Definition
A fire extinguishing system used in aircraft engine and APU compartments that releases its entire charge of extinguishing agent in a very short time, typically one to two seconds, through a network of distribution tubing and spray nozzles. The agent is stored in a sealed steel sphere or cylinder under pressure (usually with nitrogen) and is released by firing an electrically actuated cartridge that ruptures a frangible disc, flooding the protected zone with a high concentration of agent almost instantly.
Plain English
A built-in fire extinguisher in the engine area that dumps all of its fire-killing agent at once, in about a second, to smother a fire fast.
Context Anchor
Seen in aircraft maintenance material for engine, APU, and other built-in fire-extinguishing systems.
Derivation
The name describes how it works: the agent is discharged at a high rate, meaning all at once rather than metered out. This contrasts with low-rate-of-discharge (LRD) systems, which release agent more slowly over a longer period.
Why Pilots Care
It stops engine fires before they spread and damage critical components.
Analogy
It is like opening a large valve all at once instead of slowly pouring from a bottle; the goal is to get enough extinguishing material into the space quickly.
Intuition Check
Do not picture a handheld cabin fire extinguisher.
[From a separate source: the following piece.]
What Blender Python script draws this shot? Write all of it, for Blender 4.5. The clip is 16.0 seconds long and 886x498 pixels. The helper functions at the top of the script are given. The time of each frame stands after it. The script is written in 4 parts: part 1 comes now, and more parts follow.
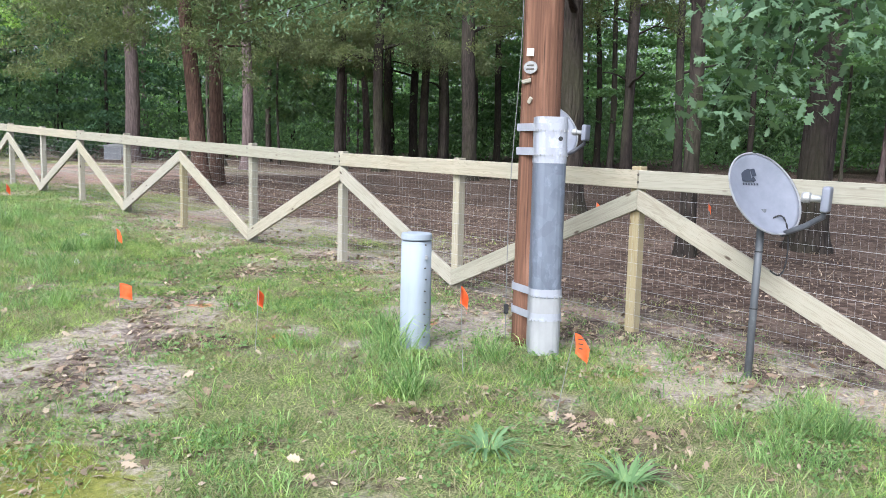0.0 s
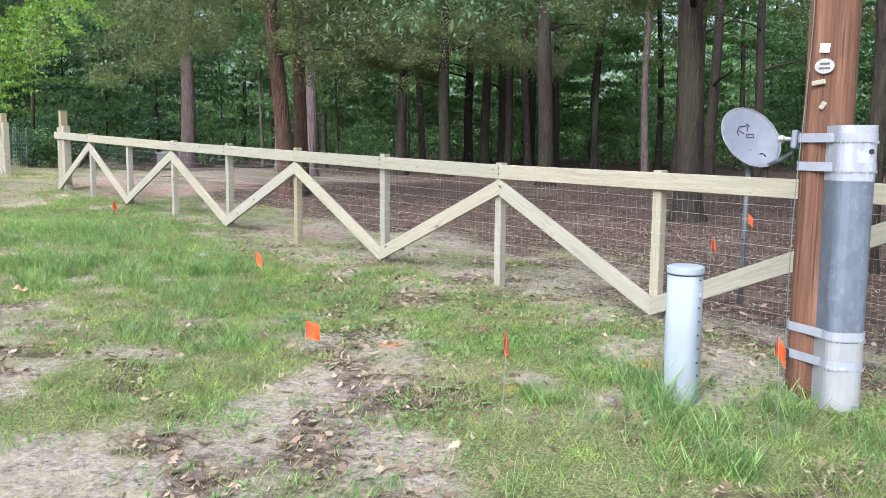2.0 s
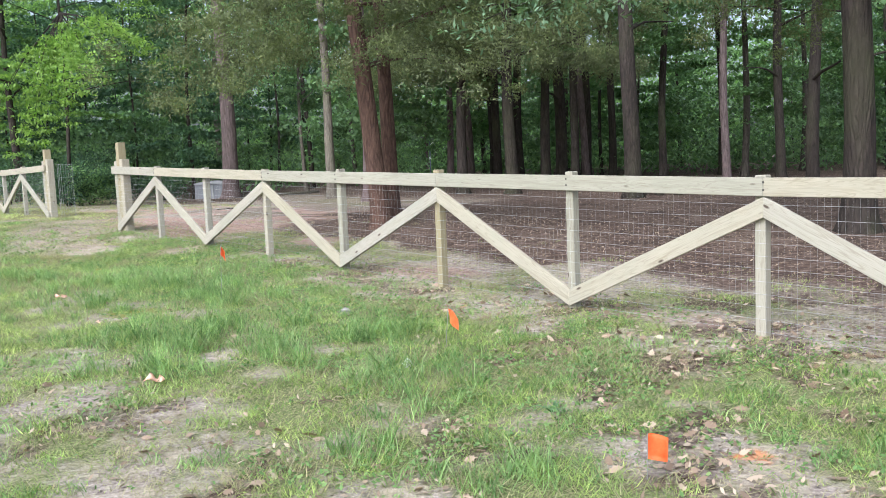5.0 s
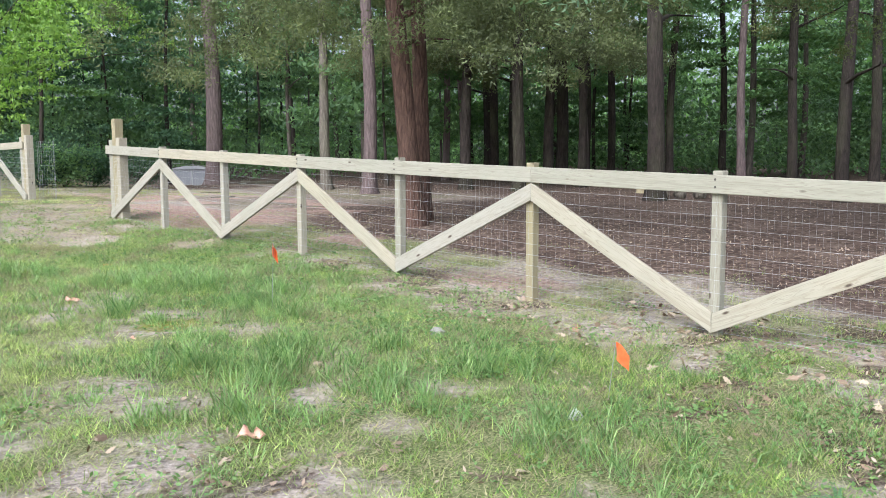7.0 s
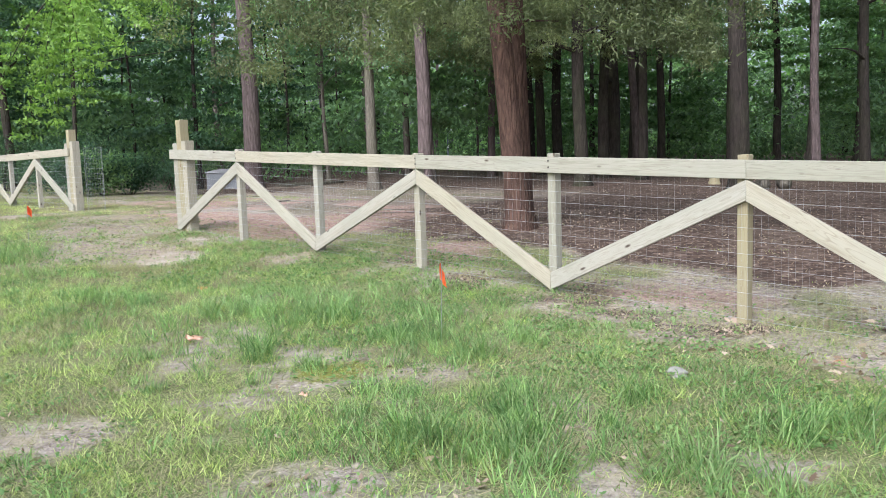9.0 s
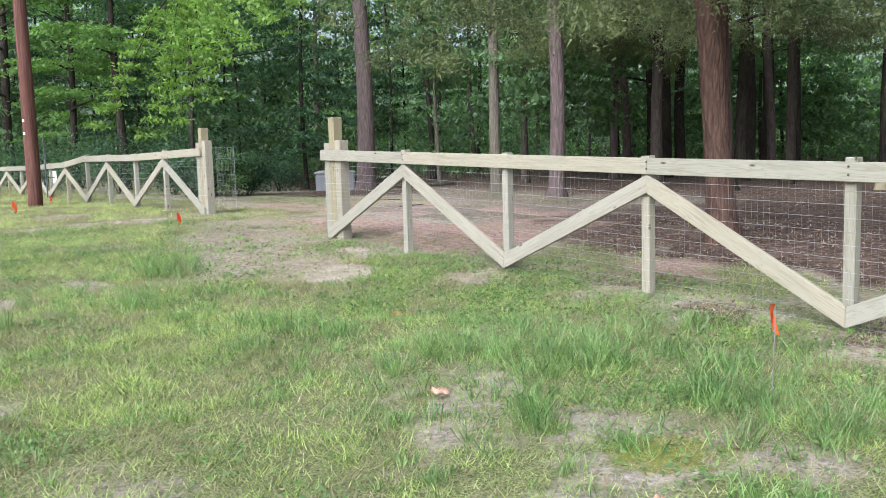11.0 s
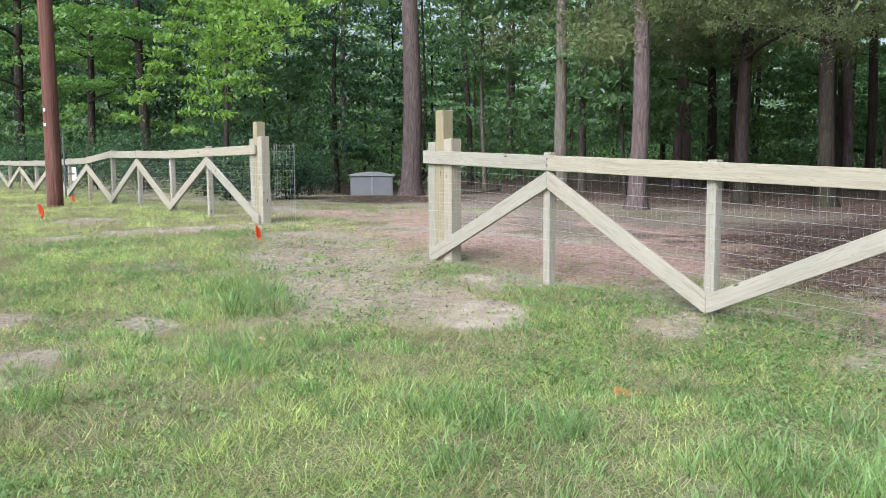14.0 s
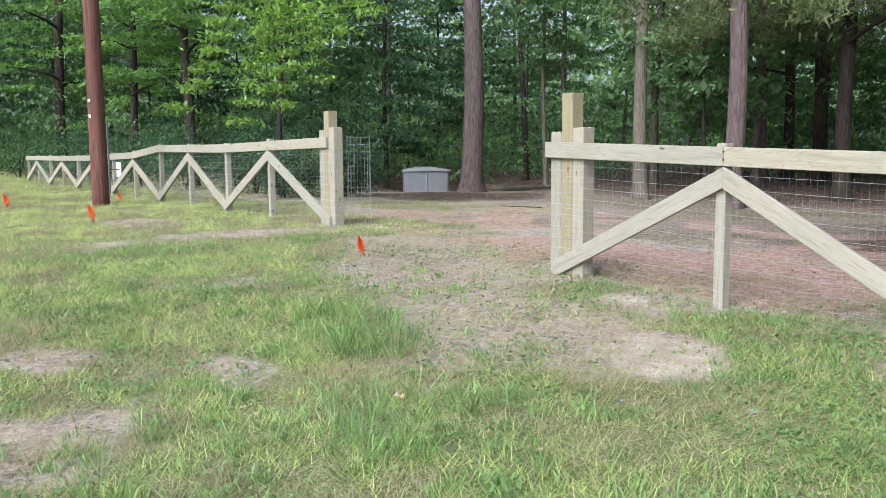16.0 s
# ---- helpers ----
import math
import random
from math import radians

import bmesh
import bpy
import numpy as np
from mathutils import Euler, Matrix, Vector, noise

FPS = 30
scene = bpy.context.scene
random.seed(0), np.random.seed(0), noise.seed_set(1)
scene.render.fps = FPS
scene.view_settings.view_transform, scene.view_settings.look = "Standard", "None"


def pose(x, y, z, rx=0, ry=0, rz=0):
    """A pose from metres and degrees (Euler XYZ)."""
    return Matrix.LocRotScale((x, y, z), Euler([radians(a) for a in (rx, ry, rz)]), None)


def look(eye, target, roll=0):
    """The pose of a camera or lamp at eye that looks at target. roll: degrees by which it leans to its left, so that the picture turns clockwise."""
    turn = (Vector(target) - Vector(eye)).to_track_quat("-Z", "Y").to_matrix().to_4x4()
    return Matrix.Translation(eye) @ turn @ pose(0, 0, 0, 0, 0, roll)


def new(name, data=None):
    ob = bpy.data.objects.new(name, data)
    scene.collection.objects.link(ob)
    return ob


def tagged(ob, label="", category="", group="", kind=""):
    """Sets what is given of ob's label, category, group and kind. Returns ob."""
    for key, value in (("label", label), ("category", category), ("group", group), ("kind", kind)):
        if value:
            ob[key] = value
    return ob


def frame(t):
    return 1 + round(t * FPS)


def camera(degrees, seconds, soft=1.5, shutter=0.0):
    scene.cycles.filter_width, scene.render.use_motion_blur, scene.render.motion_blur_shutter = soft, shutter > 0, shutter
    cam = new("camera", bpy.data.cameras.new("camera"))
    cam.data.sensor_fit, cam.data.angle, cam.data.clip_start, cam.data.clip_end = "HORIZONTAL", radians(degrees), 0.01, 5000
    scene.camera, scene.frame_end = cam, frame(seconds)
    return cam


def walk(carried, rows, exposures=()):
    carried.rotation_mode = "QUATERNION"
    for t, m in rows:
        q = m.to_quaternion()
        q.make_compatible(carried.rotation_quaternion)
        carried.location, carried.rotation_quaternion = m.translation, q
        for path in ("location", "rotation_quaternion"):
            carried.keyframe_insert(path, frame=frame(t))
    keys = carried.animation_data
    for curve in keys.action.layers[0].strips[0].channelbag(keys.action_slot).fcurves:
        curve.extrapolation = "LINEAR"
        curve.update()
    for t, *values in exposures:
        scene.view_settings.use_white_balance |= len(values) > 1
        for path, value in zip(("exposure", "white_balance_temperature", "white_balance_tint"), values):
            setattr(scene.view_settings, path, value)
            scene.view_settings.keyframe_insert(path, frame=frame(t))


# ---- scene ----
cam = camera(55.7, 16.0, 0.65)
METRES, EYE, TILT, LEAN, TURN = 15.0, 1.605, 0.0, 0.0, 0.0
ROWS = [
    (0.0, 0.0, 0.0, 0.0, 0.15, -6.82, -1.28),
    (0.5, -0.0248, 0.0137, 0.0012, -0.11, -7.01, -1.09),
    (1.0, -0.0483, 0.0322, 0.0019, -0.38, -6.89, -0.98),
    (1.5, -0.074, 0.0474, 0.0021, -0.24, -6.65, -0.88),
    (2.0, -0.1, 0.0629, 0.0051, 1.79, -6.77, -0.53),
    (2.5, -0.1224, 0.0852, 0.0059, 5.52, -5.53, -0.57),
    (3.0, -0.1449, 0.1045, 0.0051, 4.81, -5.62, 0.56),
    (5.5, -0.2473, 0.2236, 0.0083, 1.46, -5.7, 2.91),
    (6.0, -0.2694, 0.2473, 0.0081, 0.13, -5.96, 3.0),
    (6.5, -0.29, 0.2716, 0.0067, -0.94, -6.09, 1.28),
    (7.0, -0.3132, 0.2958, 0.0076, -0.17, -6.09, 0.25),
    (7.5, -0.3375, 0.3173, 0.0089, -0.75, -6.2, 0.3),
    (8.0, -0.3609, 0.3441, 0.0095, -0.53, -6.19, 0.78),
    (8.5, -0.3851, 0.3673, 0.0094, 1.34, -6.12, 1.48),
    (9.0, -0.4079, 0.3903, 0.0103, 0.29, -6.39, 1.92),
    (9.5, -0.4342, 0.416, 0.0114, 1.72, -6.33, 1.79),
    (12.0, -0.5398, 0.5233, 0.0157, 6.82, -6.26, 1.22),
    (12.5, -0.5589, 0.5478, 0.0153, 7.03, -6.36, 0.72),
    (13.0, -0.5758, 0.5727, 0.0166, 5.51, -6.56, 0.07),
    (13.5, -0.5925, 0.5976, 0.0178, 5.25, -5.88, -0.14),
    (14.0, -0.6121, 0.6219, 0.0167, 5.87, -5.95, 0.34),
    (14.5, -0.6304, 0.6452, 0.0173, 6.09, -6.08, 0.31),
    (15.0, -0.6475, 0.6712, 0.0192, 8.27, -6.14, 0.49),
    (15.5, -0.6657, 0.6948, 0.0179, 8.4, -6.26, 0.88),
    (16.0, -0.6816, 0.7203, 0.0166, 8.01, -6.3, 0.43),
]
walk(cam, [(t, pose(0, 0, EYE, TILT, LEAN, TURN) @ pose(METRES * x, METRES * y, METRES * z, 90 + pitch, roll, yaw)) for t, x, y, z, yaw, pitch, roll in ROWS], exposures=((0.0, 1.0, 5720, 9), (3.0, 1.0, 5720, 9), (9.0, 0.9, 5720, 9), (13.0, 0.82, 5720, 9), (16.0, 0.82, 5720, 9)))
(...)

An HRD fire extinguisher is usually a fixed aircraft bottle connected to lines that carry the agent to a protected compartment.
Example Sentence 1
When the crew pulled the engine fire handle and pressed the discharge button, the HRD fire extinguisher emptied its bottle into the nacelle and the fire warning light went out within seconds.
Example Sentence 2
Technicians inspected the HRD fire extinguisher bottles during the preflight check.